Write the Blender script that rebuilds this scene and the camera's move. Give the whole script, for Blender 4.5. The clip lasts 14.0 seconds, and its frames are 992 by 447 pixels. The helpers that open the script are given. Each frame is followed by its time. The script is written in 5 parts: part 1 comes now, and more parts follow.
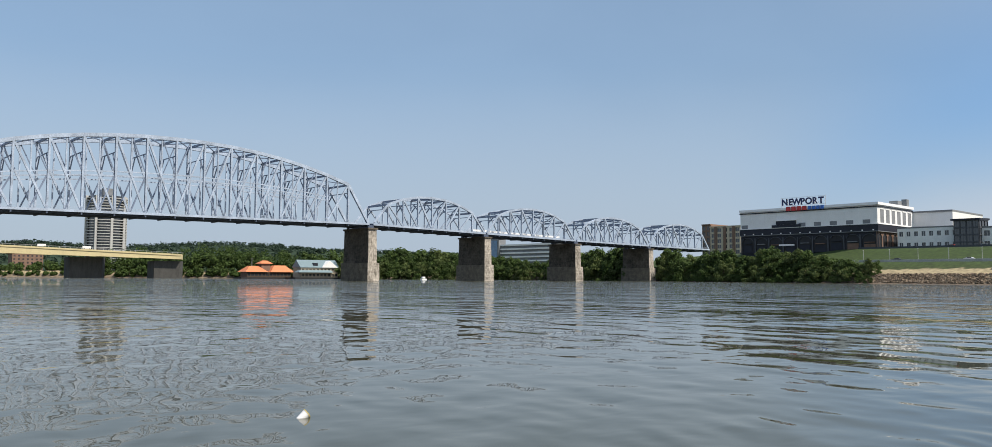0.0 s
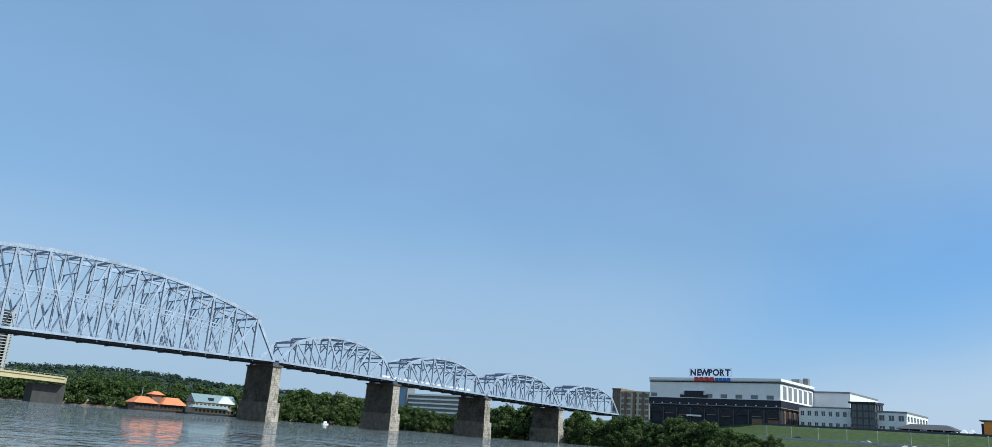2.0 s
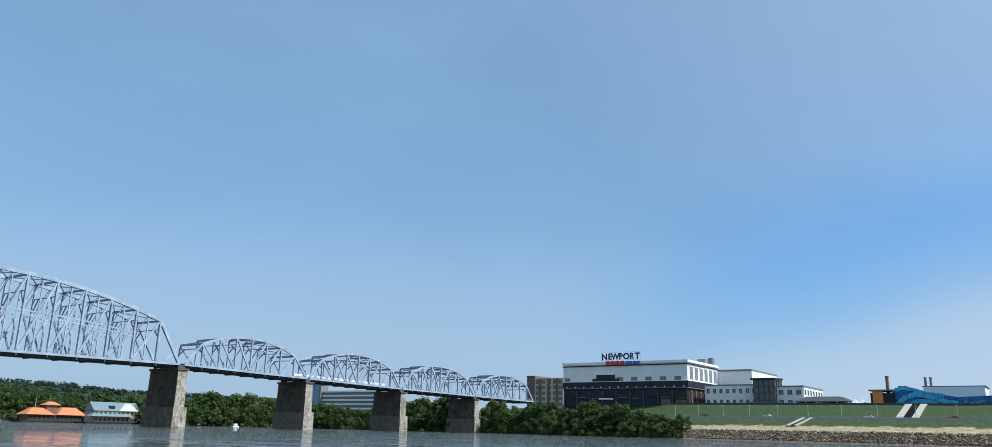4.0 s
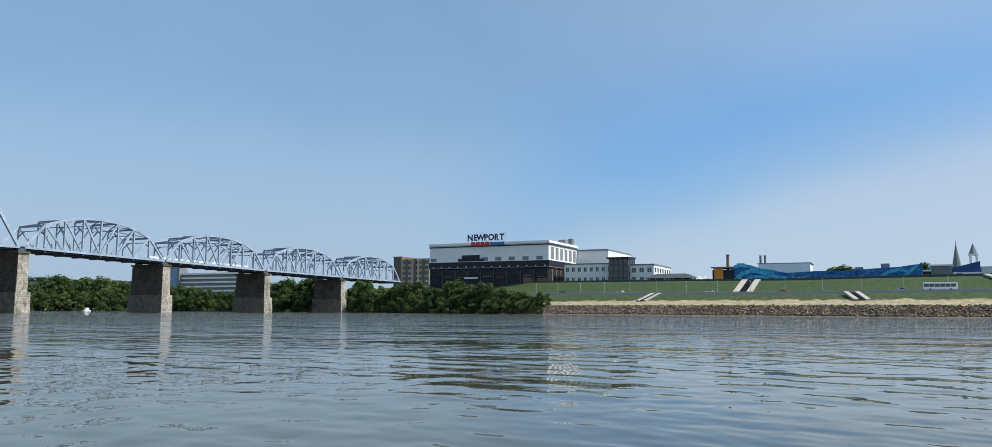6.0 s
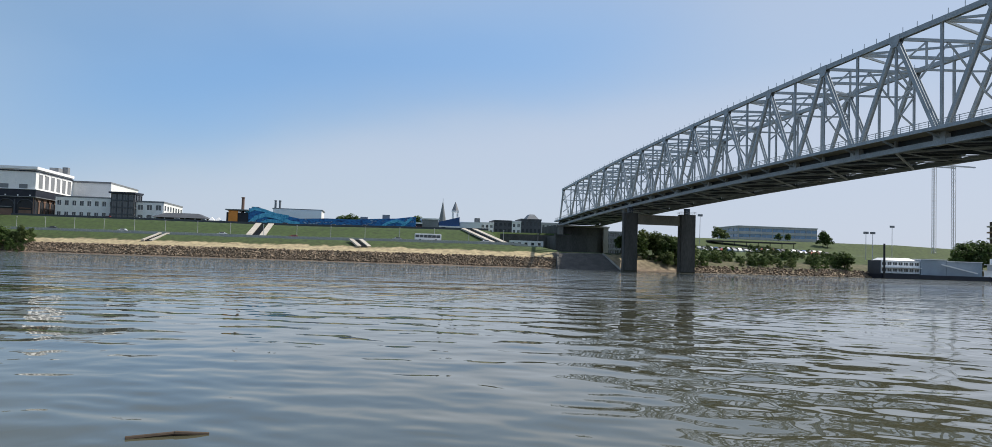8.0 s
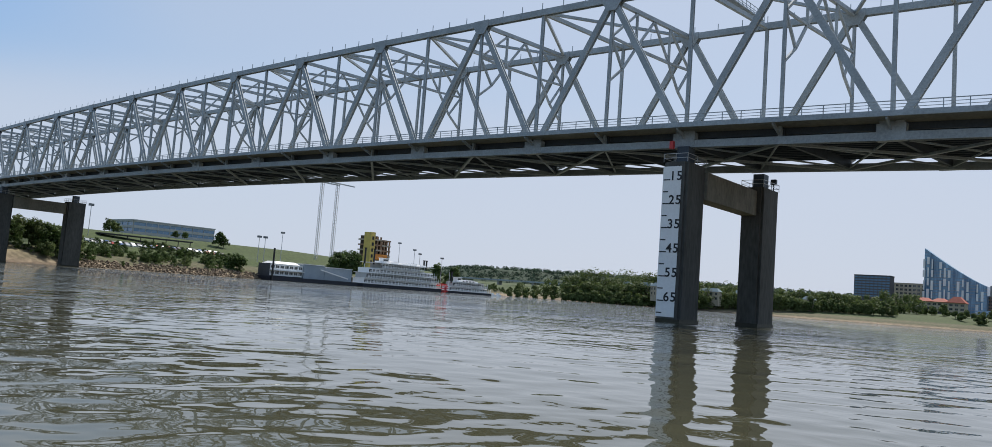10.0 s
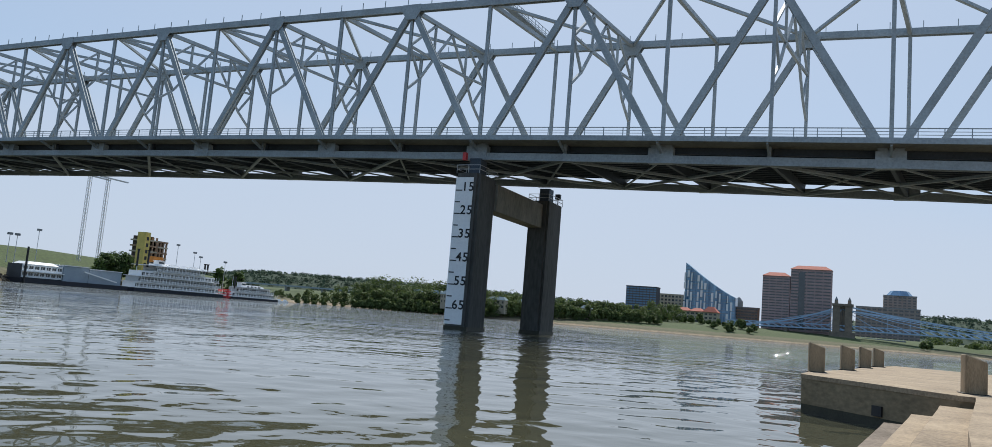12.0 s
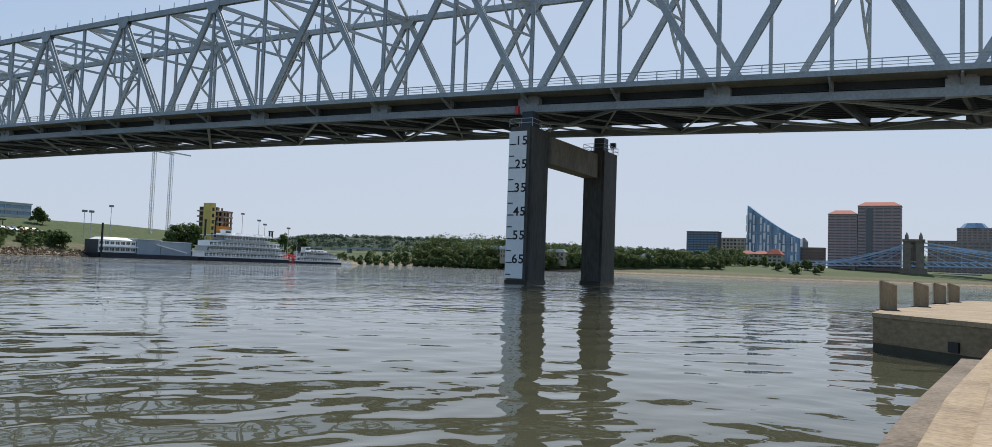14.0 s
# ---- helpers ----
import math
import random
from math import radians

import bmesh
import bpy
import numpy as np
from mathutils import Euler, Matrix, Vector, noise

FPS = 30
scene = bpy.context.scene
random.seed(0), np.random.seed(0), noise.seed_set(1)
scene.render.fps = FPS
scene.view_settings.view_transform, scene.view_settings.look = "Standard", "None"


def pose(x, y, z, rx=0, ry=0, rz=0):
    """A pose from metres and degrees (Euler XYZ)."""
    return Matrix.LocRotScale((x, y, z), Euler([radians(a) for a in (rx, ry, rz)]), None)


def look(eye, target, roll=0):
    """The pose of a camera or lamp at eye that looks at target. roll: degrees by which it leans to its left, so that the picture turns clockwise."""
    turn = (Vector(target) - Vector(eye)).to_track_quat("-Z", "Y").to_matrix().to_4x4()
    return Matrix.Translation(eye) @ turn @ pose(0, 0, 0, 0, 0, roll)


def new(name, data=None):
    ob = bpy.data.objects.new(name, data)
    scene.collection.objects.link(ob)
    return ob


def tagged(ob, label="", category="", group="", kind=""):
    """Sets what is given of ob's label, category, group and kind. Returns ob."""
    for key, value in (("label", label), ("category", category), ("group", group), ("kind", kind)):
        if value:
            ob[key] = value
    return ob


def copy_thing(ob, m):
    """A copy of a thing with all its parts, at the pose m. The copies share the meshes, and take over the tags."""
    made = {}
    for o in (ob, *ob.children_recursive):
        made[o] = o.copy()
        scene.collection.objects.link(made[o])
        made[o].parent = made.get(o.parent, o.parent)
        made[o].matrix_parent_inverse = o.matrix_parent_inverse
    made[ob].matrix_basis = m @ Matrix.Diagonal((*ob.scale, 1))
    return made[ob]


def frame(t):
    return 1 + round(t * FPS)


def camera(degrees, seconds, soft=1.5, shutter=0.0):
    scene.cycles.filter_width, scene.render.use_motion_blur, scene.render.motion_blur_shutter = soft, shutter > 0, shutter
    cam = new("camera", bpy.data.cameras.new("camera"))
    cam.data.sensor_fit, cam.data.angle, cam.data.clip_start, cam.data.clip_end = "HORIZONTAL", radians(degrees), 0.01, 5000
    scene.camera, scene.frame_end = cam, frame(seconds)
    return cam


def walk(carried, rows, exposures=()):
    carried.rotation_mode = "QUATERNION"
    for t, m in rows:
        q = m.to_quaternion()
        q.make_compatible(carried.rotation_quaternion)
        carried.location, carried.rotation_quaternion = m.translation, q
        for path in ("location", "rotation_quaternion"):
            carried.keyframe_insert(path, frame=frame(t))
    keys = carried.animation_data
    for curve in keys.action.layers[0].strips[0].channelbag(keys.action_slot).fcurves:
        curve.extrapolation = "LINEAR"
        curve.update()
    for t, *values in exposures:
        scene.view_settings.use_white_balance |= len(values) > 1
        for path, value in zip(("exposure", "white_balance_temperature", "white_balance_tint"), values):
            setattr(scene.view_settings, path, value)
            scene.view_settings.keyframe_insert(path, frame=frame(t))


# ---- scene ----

:::::

GIVEN PROBLEM — Do not copy the pictures, but repeat every line exactly.

TASK OUTPUT —
Write the Blender script that rebuilds this scene and the camera's move. Give the whole script, for Blender 4.5. The clip lasts 14.0 seconds, and its frames are 992 by 447 pixels. The helpers that open the script are given. Each frame is followed by its time. The script is written in 5 parts: part 1 comes now, and more parts follow.
0.0 s
2.0 s
4.0 s
6.0 s
8.0 s
10.0 s
12.0 s
14.0 s
# ---- helpers ----
import math
import random
from math import radians

import bmesh
import bpy
import numpy as np
from mathutils import Euler, Matrix, Vector, noise

FPS = 30
scene = bpy.context.scene
random.seed(0), np.random.seed(0), noise.seed_set(1)
scene.render.fps = FPS
scene.view_settings.view_transform, scene.view_settings.look = "Standard", "None"


def pose(x, y, z, rx=0, ry=0, rz=0):
    """A pose from metres and degrees (Euler XYZ)."""
    return Matrix.LocRotScale((x, y, z), Euler([radians(a) for a in (rx, ry, rz)]), None)


def look(eye, target, roll=0):
    """The pose of a camera or lamp at eye that looks at target. roll: degrees by which it leans to its left, so that the picture turns clockwise."""
    turn = (Vector(target) - Vector(eye)).to_track_quat("-Z", "Y").to_matrix().to_4x4()
    return Matrix.Translation(eye) @ turn @ pose(0, 0, 0, 0, 0, roll)


def new(name, data=None):
    ob = bpy.data.objects.new(name, data)
    scene.collection.objects.link(ob)
    return ob


def tagged(ob, label="", category="", group="", kind=""):
    """Sets what is given of ob's label, category, group and kind. Returns ob."""
    for key, value in (("label", label), ("category", category), ("group", group), ("kind", kind)):
        if value:
            ob[key] = value
    return ob


def copy_thing(ob, m):
    """A copy of a thing with all its parts, at the pose m. The copies share the meshes, and take over the tags."""
    made = {}
    for o in (ob, *ob.children_recursive):
        made[o] = o.copy()
        scene.collection.objects.link(made[o])
        made[o].parent = made.get(o.parent, o.parent)
        made[o].matrix_parent_inverse = o.matrix_parent_inverse
    made[ob].matrix_basis = m @ Matrix.Diagonal((*ob.scale, 1))
    return made[ob]


def frame(t):
    return 1 + round(t * FPS)


def camera(degrees, seconds, soft=1.5, shutter=0.0):
    scene.cycles.filter_width, scene.render.use_motion_blur, scene.render.motion_blur_shutter = soft, shutter > 0, shutter
    cam = new("camera", bpy.data.cameras.new("camera"))
    cam.data.sensor_fit, cam.data.angle, cam.data.clip_start, cam.data.clip_end = "HORIZONTAL", radians(degrees), 0.01, 5000
    scene.camera, scene.frame_end = cam, frame(seconds)
    return cam


def walk(carried, rows, exposures=()):
    carried.rotation_mode = "QUATERNION"
    for t, m in rows:
        q = m.to_quaternion()
        q.make_compatible(carried.rotation_quaternion)
        carried.location, carried.rotation_quaternion = m.translation, q
        for path in ("location", "rotation_quaternion"):
            carried.keyframe_insert(path, frame=frame(t))
    keys = carried.animation_data
    for curve in keys.action.layers[0].strips[0].channelbag(keys.action_slot).fcurves:
        curve.extrapolation = "LINEAR"
        curve.update()
    for t, *values in exposures:
        scene.view_settings.use_white_balance |= len(values) > 1
        for path, value in zip(("exposure", "white_balance_temperature", "white_balance_tint"), values):
            setattr(scene.view_settings, path, value)
            scene.view_settings.keyframe_insert(path, frame=frame(t))


# ---- scene ----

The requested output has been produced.